Repeat the listing word for word. No pictures belong in the copy.

_Raw data_
____

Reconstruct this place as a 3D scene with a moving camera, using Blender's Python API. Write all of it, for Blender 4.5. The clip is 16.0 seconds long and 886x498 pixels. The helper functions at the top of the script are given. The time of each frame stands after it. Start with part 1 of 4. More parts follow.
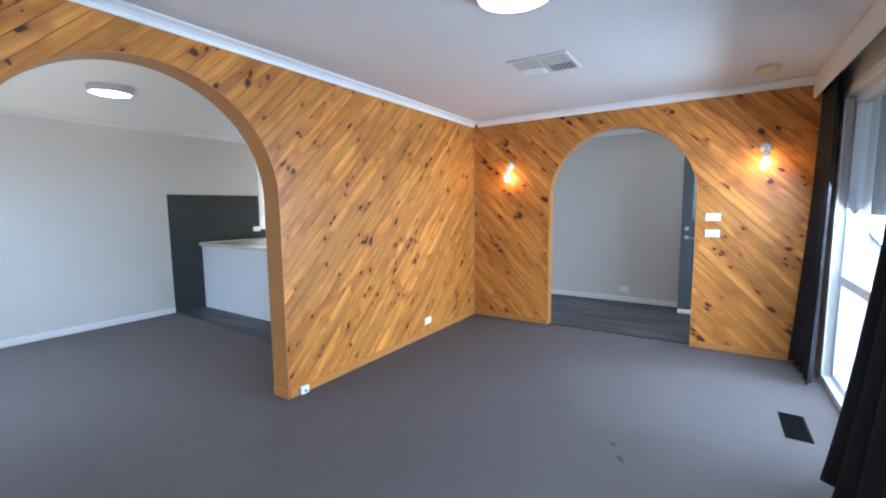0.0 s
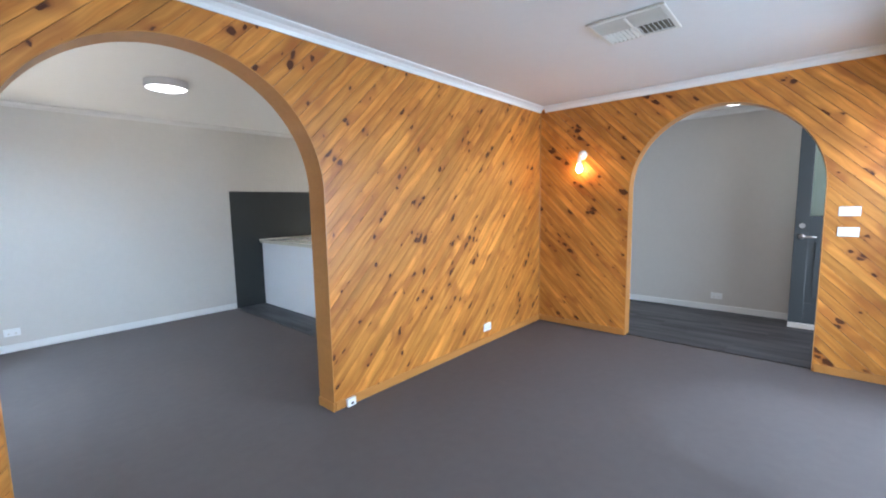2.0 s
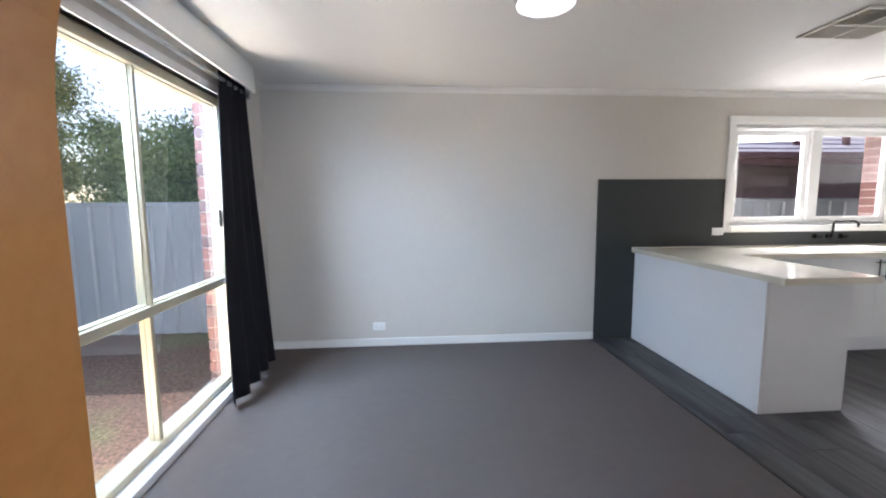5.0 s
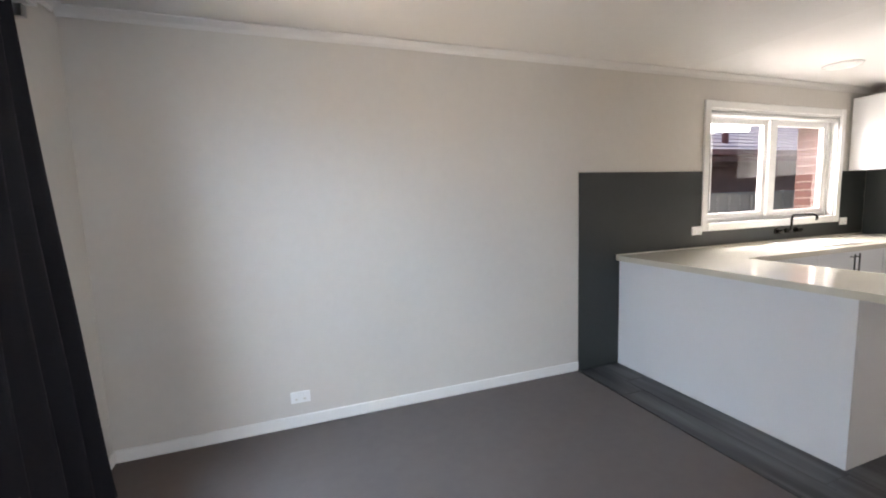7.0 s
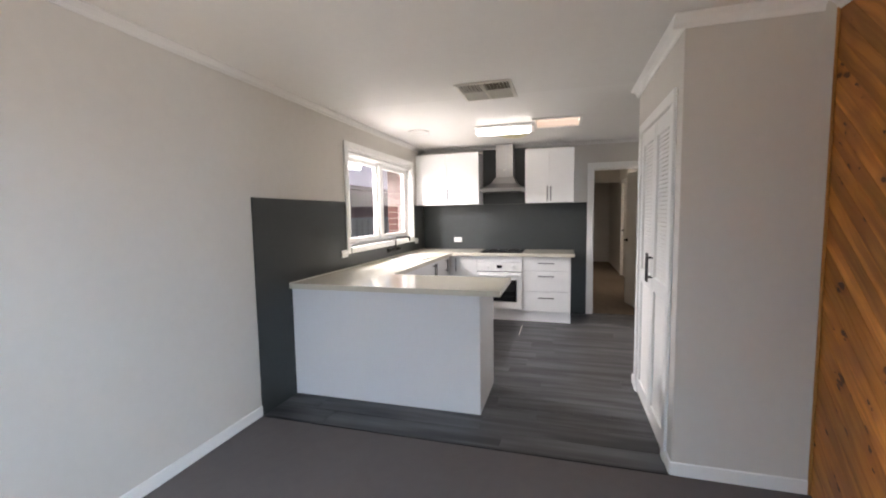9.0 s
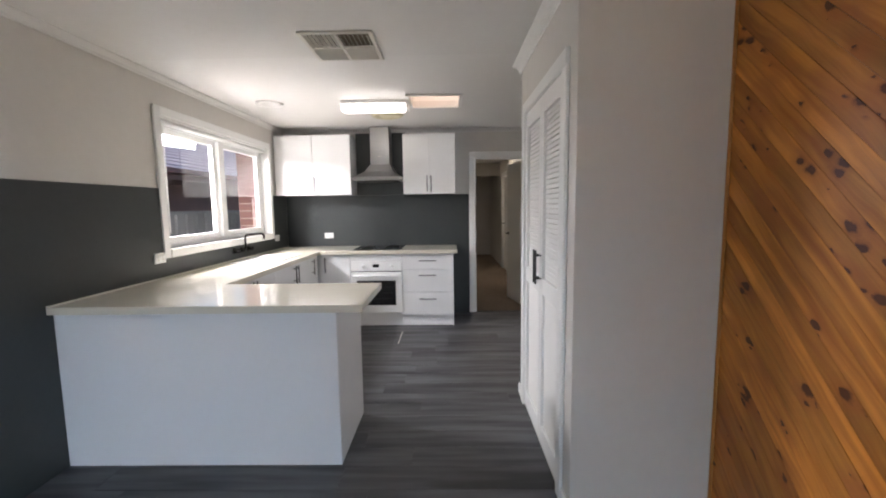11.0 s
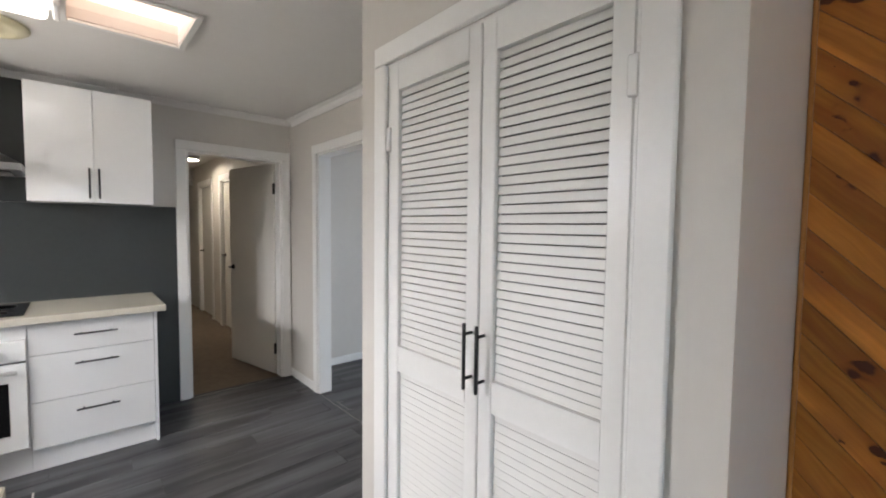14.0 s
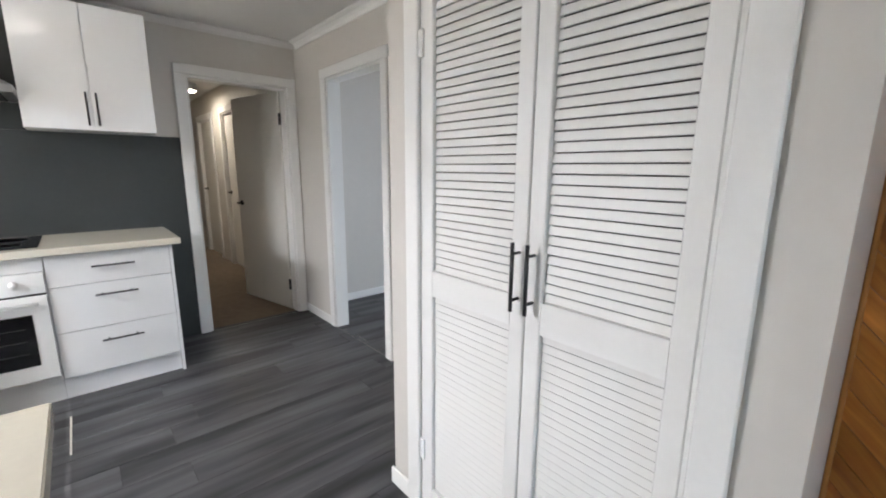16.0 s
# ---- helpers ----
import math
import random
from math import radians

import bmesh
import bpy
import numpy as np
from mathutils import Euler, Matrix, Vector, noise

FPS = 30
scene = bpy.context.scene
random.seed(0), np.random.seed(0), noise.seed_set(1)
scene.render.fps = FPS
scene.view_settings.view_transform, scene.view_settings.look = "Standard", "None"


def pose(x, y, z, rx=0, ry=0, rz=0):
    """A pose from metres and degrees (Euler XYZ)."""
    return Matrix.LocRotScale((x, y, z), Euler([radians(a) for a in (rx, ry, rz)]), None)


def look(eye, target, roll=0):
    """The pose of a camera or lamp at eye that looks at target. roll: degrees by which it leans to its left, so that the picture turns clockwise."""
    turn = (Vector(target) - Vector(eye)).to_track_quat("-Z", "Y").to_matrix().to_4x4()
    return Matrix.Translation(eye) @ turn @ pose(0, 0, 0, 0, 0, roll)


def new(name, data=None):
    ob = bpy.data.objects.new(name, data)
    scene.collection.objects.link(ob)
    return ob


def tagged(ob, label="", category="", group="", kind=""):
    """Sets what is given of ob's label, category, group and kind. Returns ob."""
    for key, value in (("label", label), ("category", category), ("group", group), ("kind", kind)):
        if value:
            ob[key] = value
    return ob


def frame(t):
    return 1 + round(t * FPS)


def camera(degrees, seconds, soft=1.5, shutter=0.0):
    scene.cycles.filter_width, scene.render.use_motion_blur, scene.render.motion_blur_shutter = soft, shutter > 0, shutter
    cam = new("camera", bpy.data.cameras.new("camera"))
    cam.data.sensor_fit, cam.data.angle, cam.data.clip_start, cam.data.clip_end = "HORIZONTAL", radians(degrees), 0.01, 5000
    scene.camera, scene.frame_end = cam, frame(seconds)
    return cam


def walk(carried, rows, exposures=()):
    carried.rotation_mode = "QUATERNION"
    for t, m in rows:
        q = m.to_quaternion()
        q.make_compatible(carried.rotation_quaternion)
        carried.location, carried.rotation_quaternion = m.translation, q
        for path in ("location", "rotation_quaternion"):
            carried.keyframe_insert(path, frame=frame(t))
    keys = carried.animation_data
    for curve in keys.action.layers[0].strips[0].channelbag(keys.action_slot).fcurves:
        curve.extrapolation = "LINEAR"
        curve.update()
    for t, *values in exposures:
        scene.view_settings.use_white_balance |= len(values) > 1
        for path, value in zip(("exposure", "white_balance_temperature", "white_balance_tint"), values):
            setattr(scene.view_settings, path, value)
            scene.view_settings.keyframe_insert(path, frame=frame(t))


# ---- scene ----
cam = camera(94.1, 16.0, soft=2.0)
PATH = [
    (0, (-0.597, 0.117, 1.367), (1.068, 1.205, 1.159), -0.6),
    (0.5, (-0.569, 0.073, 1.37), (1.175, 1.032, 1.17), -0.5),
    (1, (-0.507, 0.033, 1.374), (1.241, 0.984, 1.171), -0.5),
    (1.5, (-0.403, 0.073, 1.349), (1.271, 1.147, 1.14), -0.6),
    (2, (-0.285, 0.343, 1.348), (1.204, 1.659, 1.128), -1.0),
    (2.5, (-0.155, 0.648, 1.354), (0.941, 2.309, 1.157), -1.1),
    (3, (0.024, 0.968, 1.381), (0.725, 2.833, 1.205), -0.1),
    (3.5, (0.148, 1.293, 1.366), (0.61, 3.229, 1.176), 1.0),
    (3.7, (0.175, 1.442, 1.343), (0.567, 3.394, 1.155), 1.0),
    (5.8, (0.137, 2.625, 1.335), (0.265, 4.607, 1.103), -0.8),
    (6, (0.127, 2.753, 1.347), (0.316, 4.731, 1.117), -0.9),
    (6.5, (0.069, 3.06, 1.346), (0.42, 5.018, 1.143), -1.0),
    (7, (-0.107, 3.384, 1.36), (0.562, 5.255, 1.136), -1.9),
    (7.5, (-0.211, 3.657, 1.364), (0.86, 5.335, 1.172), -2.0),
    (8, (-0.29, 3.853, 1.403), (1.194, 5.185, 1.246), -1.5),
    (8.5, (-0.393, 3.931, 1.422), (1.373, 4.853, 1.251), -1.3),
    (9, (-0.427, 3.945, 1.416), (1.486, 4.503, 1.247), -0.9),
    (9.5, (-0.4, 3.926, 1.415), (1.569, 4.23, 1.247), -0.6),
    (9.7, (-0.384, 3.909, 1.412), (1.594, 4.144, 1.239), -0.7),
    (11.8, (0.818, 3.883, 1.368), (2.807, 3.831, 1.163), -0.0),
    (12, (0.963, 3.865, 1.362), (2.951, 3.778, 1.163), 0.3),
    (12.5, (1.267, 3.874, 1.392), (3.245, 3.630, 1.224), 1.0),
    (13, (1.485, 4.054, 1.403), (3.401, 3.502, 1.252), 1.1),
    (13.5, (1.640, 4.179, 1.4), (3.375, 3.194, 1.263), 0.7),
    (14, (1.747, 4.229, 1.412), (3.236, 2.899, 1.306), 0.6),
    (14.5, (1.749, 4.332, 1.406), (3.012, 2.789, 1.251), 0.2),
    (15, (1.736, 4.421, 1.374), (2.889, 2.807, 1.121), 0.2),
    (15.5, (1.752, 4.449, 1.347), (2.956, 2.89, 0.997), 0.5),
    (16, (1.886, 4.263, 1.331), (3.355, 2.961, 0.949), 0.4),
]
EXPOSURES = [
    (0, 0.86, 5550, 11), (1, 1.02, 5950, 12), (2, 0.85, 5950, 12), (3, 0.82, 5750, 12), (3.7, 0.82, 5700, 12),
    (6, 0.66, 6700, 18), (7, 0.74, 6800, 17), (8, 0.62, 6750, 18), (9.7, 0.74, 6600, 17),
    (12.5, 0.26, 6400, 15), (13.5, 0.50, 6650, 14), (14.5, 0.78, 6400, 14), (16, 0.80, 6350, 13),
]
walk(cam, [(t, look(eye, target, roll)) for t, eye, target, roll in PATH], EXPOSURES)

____

_Final result_
Reconstruct this place as a 3D scene with a moving camera, using Blender's Python API. Write all of it, for Blender 4.5. The clip is 16.0 seconds long and 886x498 pixels. The helper functions at the top of the script are given. The time of each frame stands after it. Start with part 1 of 4. More parts follow.
0.0 s
2.0 s
5.0 s
7.0 s
9.0 s
11.0 s
14.0 s
16.0 s
# ---- helpers ----
import math
import random
from math import radians

import bmesh
import bpy
import numpy as np
from mathutils import Euler, Matrix, Vector, noise

FPS = 30
scene = bpy.context.scene
random.seed(0), np.random.seed(0), noise.seed_set(1)
scene.render.fps = FPS
scene.view_settings.view_transform, scene.view_settings.look = "Standard", "None"


def pose(x, y, z, rx=0, ry=0, rz=0):
    """A pose from metres and degrees (Euler XYZ)."""
    return Matrix.LocRotScale((x, y, z), Euler([radians(a) for a in (rx, ry, rz)]), None)


def look(eye, target, roll=0):
    """The pose of a camera or lamp at eye that looks at target. roll: degrees by which it leans to its left, so that the picture turns clockwise."""
    turn = (Vector(target) - Vector(eye)).to_track_quat("-Z", "Y").to_matrix().to_4x4()
    return Matrix.Translation(eye) @ turn @ pose(0, 0, 0, 0, 0, roll)


def new(name, data=None):
    ob = bpy.data.objects.new(name, data)
    scene.collection.objects.link(ob)
    return ob


def tagged(ob, label="", category="", group="", kind=""):
    """Sets what is given of ob's label, category, group and kind. Returns ob."""
    for key, value in (("label", label), ("category", category), ("group", group), ("kind", kind)):
        if value:
            ob[key] = value
    return ob


def frame(t):
    return 1 + round(t * FPS)


def camera(degrees, seconds, soft=1.5, shutter=0.0):
    scene.cycles.filter_width, scene.render.use_motion_blur, scene.render.motion_blur_shutter = soft, shutter > 0, shutter
    cam = new("camera", bpy.data.cameras.new("camera"))
    cam.data.sensor_fit, cam.data.angle, cam.data.clip_start, cam.data.clip_end = "HORIZONTAL", radians(degrees), 0.01, 5000
    scene.camera, scene.frame_end = cam, frame(seconds)
    return cam


def walk(carried, rows, exposures=()):
    carried.rotation_mode = "QUATERNION"
    for t, m in rows:
        q = m.to_quaternion()
        q.make_compatible(carried.rotation_quaternion)
        carried.location, carried.rotation_quaternion = m.translation, q
        for path in ("location", "rotation_quaternion"):
            carried.keyframe_insert(path, frame=frame(t))
    keys = carried.animation_data
    for curve in keys.action.layers[0].strips[0].channelbag(keys.action_slot).fcurves:
        curve.extrapolation = "LINEAR"
        curve.update()
    for t, *values in exposures:
        scene.view_settings.use_white_balance |= len(values) > 1
        for path, value in zip(("exposure", "white_balance_temperature", "white_balance_tint"), values):
            setattr(scene.view_settings, path, value)
            scene.view_settings.keyframe_insert(path, frame=frame(t))


# ---- scene ----
cam = camera(94.1, 16.0, soft=2.0)
PATH = [
    (0, (-0.597, 0.117, 1.367), (1.068, 1.205, 1.159), -0.6),
    (0.5, (-0.569, 0.073, 1.37), (1.175, 1.032, 1.17), -0.5),
    (1, (-0.507, 0.033, 1.374), (1.241, 0.984, 1.171), -0.5),
    (1.5, (-0.403, 0.073, 1.349), (1.271, 1.147, 1.14), -0.6),
    (2, (-0.285, 0.343, 1.348), (1.204, 1.659, 1.128), -1.0),
    (2.5, (-0.155, 0.648, 1.354), (0.941, 2.309, 1.157), -1.1),
    (3, (0.024, 0.968, 1.381), (0.725, 2.833, 1.205), -0.1),
    (3.5, (0.148, 1.293, 1.366), (0.61, 3.229, 1.176), 1.0),
    (3.7, (0.175, 1.442, 1.343), (0.567, 3.394, 1.155), 1.0),
    (5.8, (0.137, 2.625, 1.335), (0.265, 4.607, 1.103), -0.8),
    (6, (0.127, 2.753, 1.347), (0.316, 4.731, 1.117), -0.9),
    (6.5, (0.069, 3.06, 1.346), (0.42, 5.018, 1.143), -1.0),
    (7, (-0.107, 3.384, 1.36), (0.562, 5.255, 1.136), -1.9),
    (7.5, (-0.211, 3.657, 1.364), (0.86, 5.335, 1.172), -2.0),
    (8, (-0.29, 3.853, 1.403), (1.194, 5.185, 1.246), -1.5),
    (8.5, (-0.393, 3.931, 1.422), (1.373, 4.853, 1.251), -1.3),
    (9, (-0.427, 3.945, 1.416), (1.486, 4.503, 1.247), -0.9),
    (9.5, (-0.4, 3.926, 1.415), (1.569, 4.23, 1.247), -0.6),
    (9.7, (-0.384, 3.909, 1.412), (1.594, 4.144, 1.239), -0.7),
    (11.8, (0.818, 3.883, 1.368), (2.807, 3.831, 1.163), -0.0),
    (12, (0.963, 3.865, 1.362), (2.951, 3.778, 1.163), 0.3),
    (12.5, (1.267, 3.874, 1.392), (3.245, 3.630, 1.224), 1.0),
    (13, (1.485, 4.054, 1.403), (3.401, 3.502, 1.252), 1.1),
    (13.5, (1.640, 4.179, 1.4), (3.375, 3.194, 1.263), 0.7),
    (14, (1.747, 4.229, 1.412), (3.236, 2.899, 1.306), 0.6),
    (14.5, (1.749, 4.332, 1.406), (3.012, 2.789, 1.251), 0.2),
    (15, (1.736, 4.421, 1.374), (2.889, 2.807, 1.121), 0.2),
    (15.5, (1.752, 4.449, 1.347), (2.956, 2.89, 0.997), 0.5),
    (16, (1.886, 4.263, 1.331), (3.355, 2.961, 0.949), 0.4),
]
EXPOSURES = [
    (0, 0.86, 5550, 11), (1, 1.02, 5950, 12), (2, 0.85, 5950, 12), (3, 0.82, 5750, 12), (3.7, 0.82, 5700, 12),
    (6, 0.66, 6700, 18), (7, 0.74, 6800, 17), (8, 0.62, 6750, 18), (9.7, 0.74, 6600, 17),
    (12.5, 0.26, 6400, 15), (13.5, 0.50, 6650, 14), (14.5, 0.78, 6400, 14), (16, 0.80, 6350, 13),
]
walk(cam, [(t, look(eye, target, roll)) for t, eye, target, roll in PATH], EXPOSURES)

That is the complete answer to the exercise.